For most living rooms, yes. OLED panels switch each pixel off individually, so blacks are perfect and contrast is effectively infinite, which QLED and Mini-LED sets cannot match. The trade-off is peak brightness: a top Mini-LED can exceed 2,000 nits, while most OLEDs sit between 660 and 1,460 nits. If your room is very bright and sunlit all day, a Mini-LED may suit you better. In a normal or dimmable room, OLED gives the more cinematic picture.

Q
How many nits does a good OLED TV need?

More than you might think, but not as many as the marketing suggests. We measured peak brightness on a 10% window: the budget LG B4 reached 660 nits, mid-range sets such as the Sony BRAVIA 8 and Samsung S90D landed between 835 and 1,015 nits, and the flagship Panasonic Z95A hit 1,460 nits. For a dark or dimmable room, 700 to 1,000 nits is plenty. For a bright, sunlit room, aim for 1,000 nits or more.

Q
Do OLED TVs still suffer from burn-in?

It is far less of a risk than it was a decade ago. Modern OLEDs run pixel-shifting, logo dimming and an automatic compensation cycle that runs after about four hours of use, and in normal mixed viewing burn-in is very unlikely over a TV's life. The risk only rises with thousands of hours of a static element, such as a news ticker or a permanent gaming HUD at high brightness. For typical film, TV, sport and gaming use, you should not worry about it.

Q
What size OLED TV should I buy?

Match the size to your viewing distance.
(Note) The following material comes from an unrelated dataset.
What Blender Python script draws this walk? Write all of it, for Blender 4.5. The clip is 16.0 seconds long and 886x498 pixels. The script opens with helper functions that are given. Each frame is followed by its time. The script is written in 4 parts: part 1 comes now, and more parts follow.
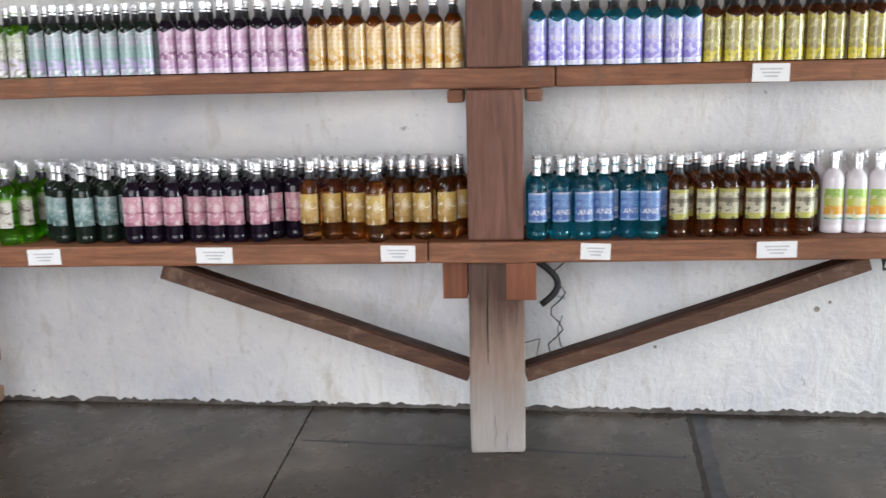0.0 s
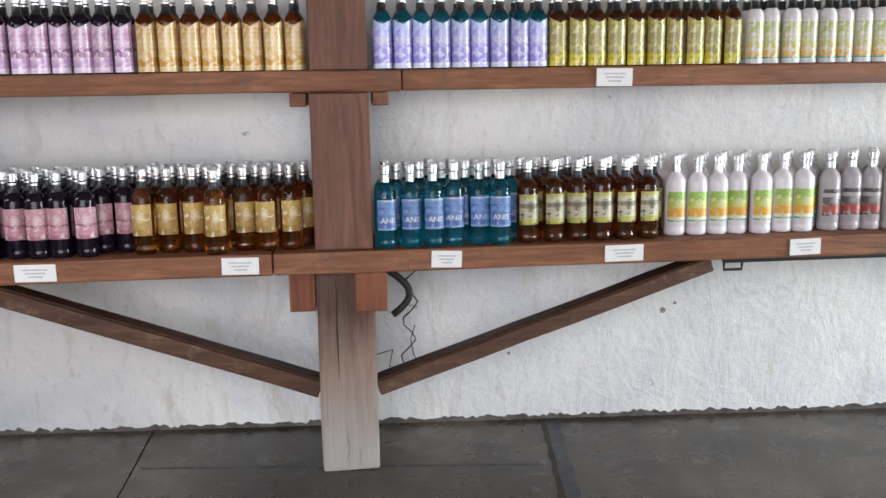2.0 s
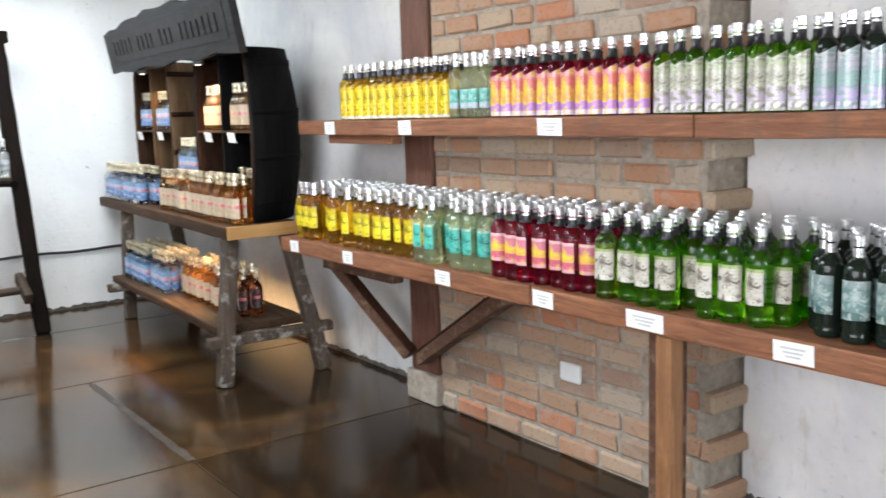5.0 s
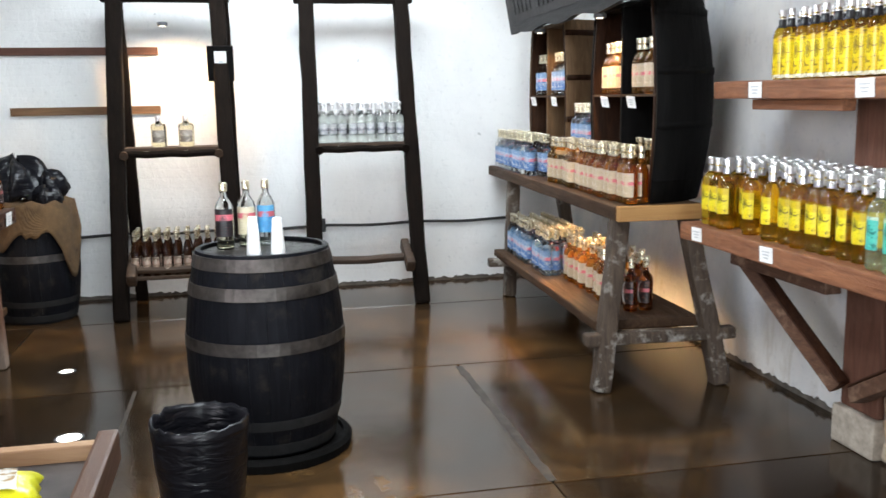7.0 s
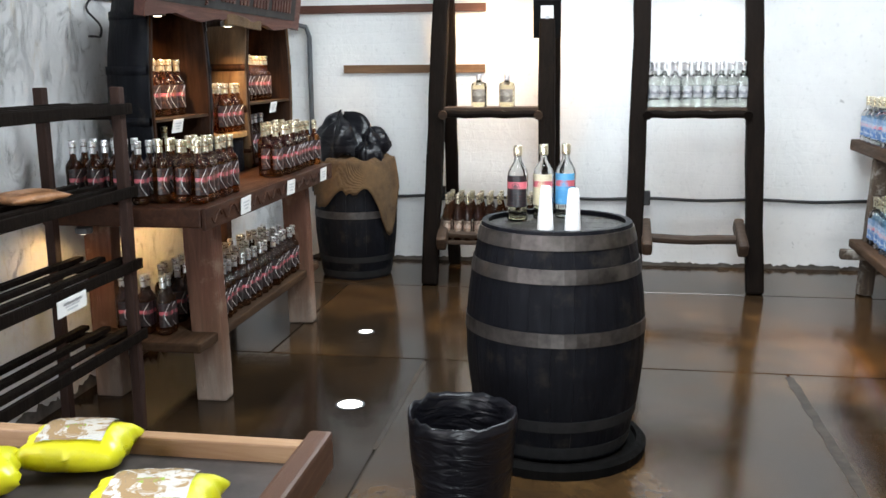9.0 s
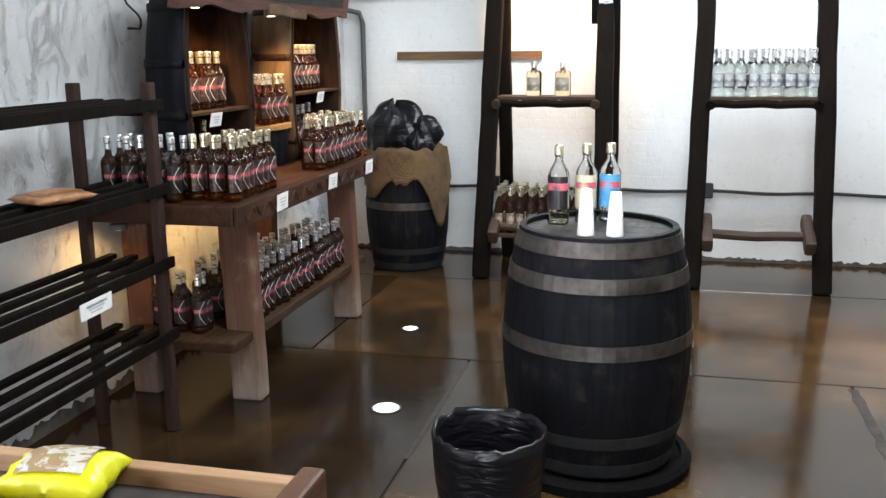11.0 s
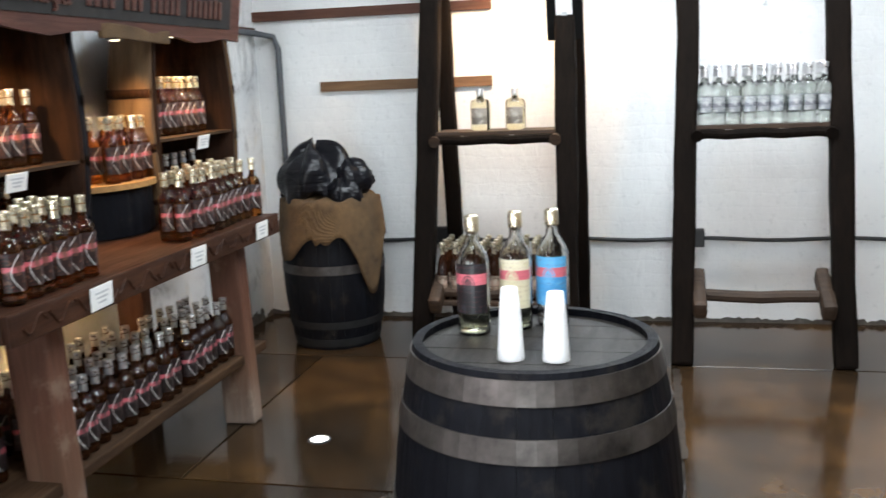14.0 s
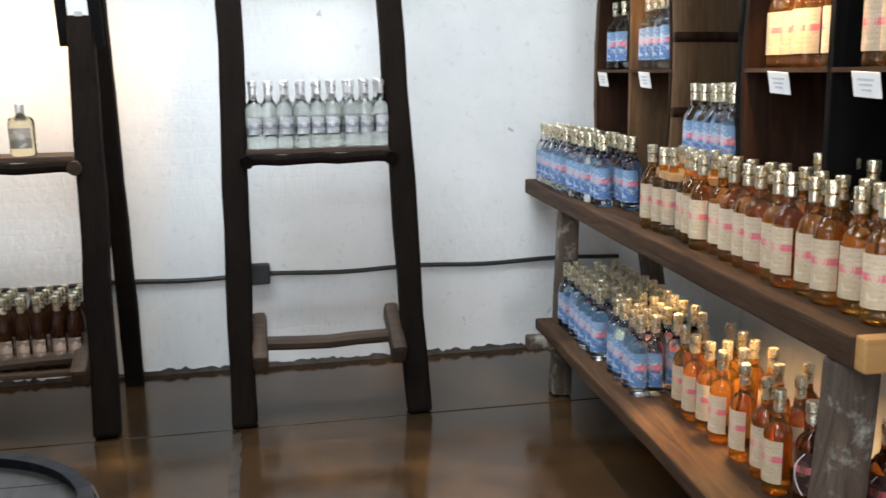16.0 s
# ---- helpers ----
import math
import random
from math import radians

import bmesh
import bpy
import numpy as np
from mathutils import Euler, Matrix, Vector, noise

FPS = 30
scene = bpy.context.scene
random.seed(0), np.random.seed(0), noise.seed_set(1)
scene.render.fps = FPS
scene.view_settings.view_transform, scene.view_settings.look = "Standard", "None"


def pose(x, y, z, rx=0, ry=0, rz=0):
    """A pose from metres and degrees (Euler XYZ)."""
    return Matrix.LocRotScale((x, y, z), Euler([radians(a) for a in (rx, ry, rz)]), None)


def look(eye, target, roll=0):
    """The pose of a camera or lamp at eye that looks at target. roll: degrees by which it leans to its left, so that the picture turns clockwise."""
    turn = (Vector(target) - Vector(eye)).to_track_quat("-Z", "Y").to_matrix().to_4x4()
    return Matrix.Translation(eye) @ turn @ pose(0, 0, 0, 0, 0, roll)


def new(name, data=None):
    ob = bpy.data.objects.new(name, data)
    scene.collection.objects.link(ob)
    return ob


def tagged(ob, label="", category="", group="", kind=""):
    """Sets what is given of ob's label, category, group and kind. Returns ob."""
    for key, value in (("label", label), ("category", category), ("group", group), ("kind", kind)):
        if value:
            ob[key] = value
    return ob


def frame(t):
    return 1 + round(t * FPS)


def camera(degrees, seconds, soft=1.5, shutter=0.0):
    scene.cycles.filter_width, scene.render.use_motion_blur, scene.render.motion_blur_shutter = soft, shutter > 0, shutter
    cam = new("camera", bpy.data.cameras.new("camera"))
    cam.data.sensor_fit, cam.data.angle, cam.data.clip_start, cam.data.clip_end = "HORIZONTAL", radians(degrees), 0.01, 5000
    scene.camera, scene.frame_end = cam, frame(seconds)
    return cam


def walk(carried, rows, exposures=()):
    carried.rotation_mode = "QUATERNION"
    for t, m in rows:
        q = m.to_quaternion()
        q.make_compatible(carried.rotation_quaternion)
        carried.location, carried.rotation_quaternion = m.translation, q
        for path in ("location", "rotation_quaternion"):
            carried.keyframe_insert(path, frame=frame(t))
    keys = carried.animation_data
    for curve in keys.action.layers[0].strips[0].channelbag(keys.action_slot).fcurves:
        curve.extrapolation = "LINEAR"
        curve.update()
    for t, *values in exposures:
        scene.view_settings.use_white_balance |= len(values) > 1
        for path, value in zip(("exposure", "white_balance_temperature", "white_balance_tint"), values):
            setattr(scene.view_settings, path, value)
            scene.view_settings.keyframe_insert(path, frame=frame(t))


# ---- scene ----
cam = camera(51.2, 16.0, shutter=0.2)

PATH = [
    (0, (0.248, 1.415, 1.469), (0.124, 3.375, 1.092), -1.3),
    (0.5, (0.241, 1.544, 1.463), (0.334, 3.511, 1.111), -1.6),
    (1, (0.243, 1.548, 1.466), (0.459, 3.507, 1.13), -1.2),
    (1.5, (0.256, 1.54, 1.465), (0.48, 3.497, 1.117), -0.7),
    (2, (0.271, 1.538, 1.462), (0.46, 3.494, 1.089), -0.9),
    (2.5, (0.29, 1.633, 1.458), (0.126, 3.593, 1.094), -1.6),
    (3, (0.308, 1.875, 1.455), (-0.276, 3.764, 1.154), -0.3),
    (3.5, (0.272, 2.024, 1.471), (-0.562, 3.817, 1.175), 0.3),
    (4, (0.185, 2.187, 1.495), (-0.817, 3.897, 1.225), 0.6),
    (4.5, (0.055, 2.329, 1.497), (-1.257, 3.817, 1.243), -0.7),
    (5, (-0.022, 2.505, 1.516), (-1.621, 3.669, 1.218), -1.8),
    (5.2, (-0.034, 2.578, 1.525), (-1.714, 3.62, 1.222), -1.5),
    (7.3, (-0.859, 2.836, 1.423), (-2.811, 3.129, 1.101), -1.1),
    (7.5, (-0.896, 2.846, 1.425), (-2.859, 3.049, 1.104), -1.2),
    (8, (-1.016, 2.927, 1.405), (-2.987, 2.95, 1.065), -1.0),
    (8.5, (-1.197, 2.977, 1.393), (-3.153, 2.786, 1.022), -0.4),
    (9, (-1.282, 2.997, 1.377), (-3.22, 2.685, 0.993), -0.4),
    (9.2, (-1.35, 2.997, 1.38), (-3.28, 2.651, 0.989), -0.5),
    (11.3, (-1.505, 3.109, 1.432), (-3.404, 2.642, 1.013), -0.7),
    (11.5, (-1.554, 3.117, 1.42), (-3.458, 2.653, 1.02), -0.9),
    (12, (-1.76, 3.095, 1.407), (-3.67, 2.641, 1.024), -1.6),
    (12.5, (-1.972, 3.071, 1.408), (-3.873, 2.57, 1.042), -1.9),
    (13, (-2.158, 3.124, 1.407), (-4.036, 2.527, 1.063), -1.6),
    (13.5, (-2.354, 3.099, 1.414), (-4.223, 2.487, 1.051), -1.3),
    (14, (-2.618, 3.134, 1.41), (-4.533, 2.69, 1.042), -2.3),
    (14.5, (-2.844, 3.215, 1.424), (-4.807, 3.035, 1.085), -2.3),
    (15, (-3.042, 3.325, 1.423), (-5.018, 3.336, 1.109), -0.7),
    (15.5, (-3.198, 3.334, 1.416), (-5.16, 3.512, 1.069), -0.8),
    (16, (-3.296, 3.405, 1.437), (-5.225, 3.775, 1.059), -1.0),
]
EXPOSURES = [(0, -0.06), (1.0, -0.20), (2.0, -0.20), (2.5, -0.14), (3.5, -0.12), (4.5, 0.02), (5, 0.22), (7.5, 0.10), (9, 0.15), (12, 0.20), (13.2, 0.23), (14, 0.06), (15, -0.13), (16, -0.20)]
walk(cam, [(t, look(eye, target, roll)) for t, eye, target, roll in PATH], EXPOSURES)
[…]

As a rough guide for 4K, sit at roughly 1.2 to 1.5 times the screen width: a 48-inch set suits a viewing distance of around 1.5 to 1.8 m, a 55-inch around 1.8 to 2.2 m, and a 65-inch around 2.2 to 2.6 m. Most UK living rooms land on 55 or 65 inches. If the screen is mainly a desk monitor or for a small bedroom, the 48-inch LG B4 is ideal.